If you choose not to share an account, then one of you will have to be responsible for collecting payment for your shared bills and making sure they get paid on time. You might choose to settle up for each charge, or at the end of each month.

There are a few ways you can both stay in the know about your shared bills, even if one person is in charge of paying them:

  • If you automate bill payments, set up notifications so that you both get an email or text when the bill is paid, and if there’s an issue with the account.
  • If you choose not to automate bill payments, set up notifications to remind both of you when a bill is available to view.
  • Create calendar reminders so you know when to expect charges to come out of your account.
  • Create calendar reminders for when your monthly contribution is due each month.

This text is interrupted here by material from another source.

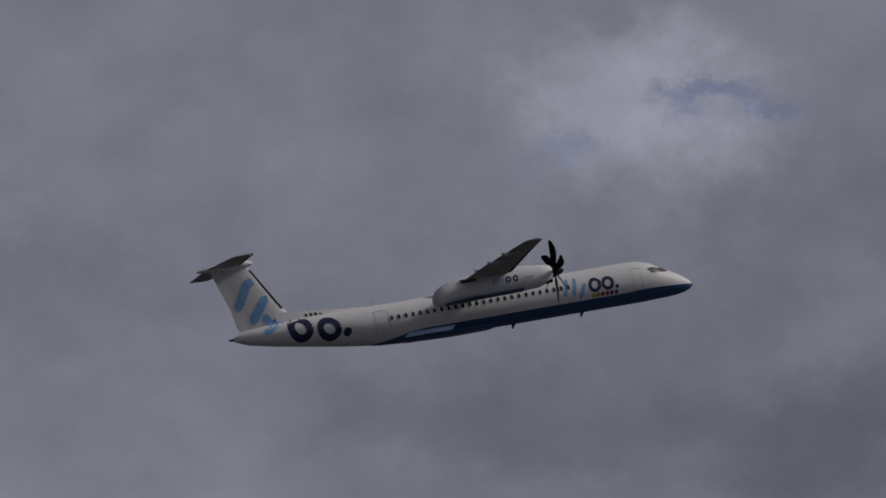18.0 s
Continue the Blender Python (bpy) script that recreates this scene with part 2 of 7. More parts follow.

5. Have a monthly money chat to make sure everything is working according to plan.

Just as your personal finances will ebb and flow, your shared expenses will vary from month to month depending on what’s going on in your lives. Most issues between roommates happen because of a lack of communication—so the more proactive you can be about your money conversations, the better.

This is why we recommend setting up a regular (monthly) money date with your roommate, to talk through how things are going. You might think, “We’ll just talk about it if something comes up,” but the reality is that most people will avoid talking about money if they can help it, especially if there’s something uncomfortable to discuss. Setting up a monthly date (and making it official with a calendar invite and everything) can help you get ahead of any issues before they deteriorate into a passive-aggressive Post-It-fueled mess.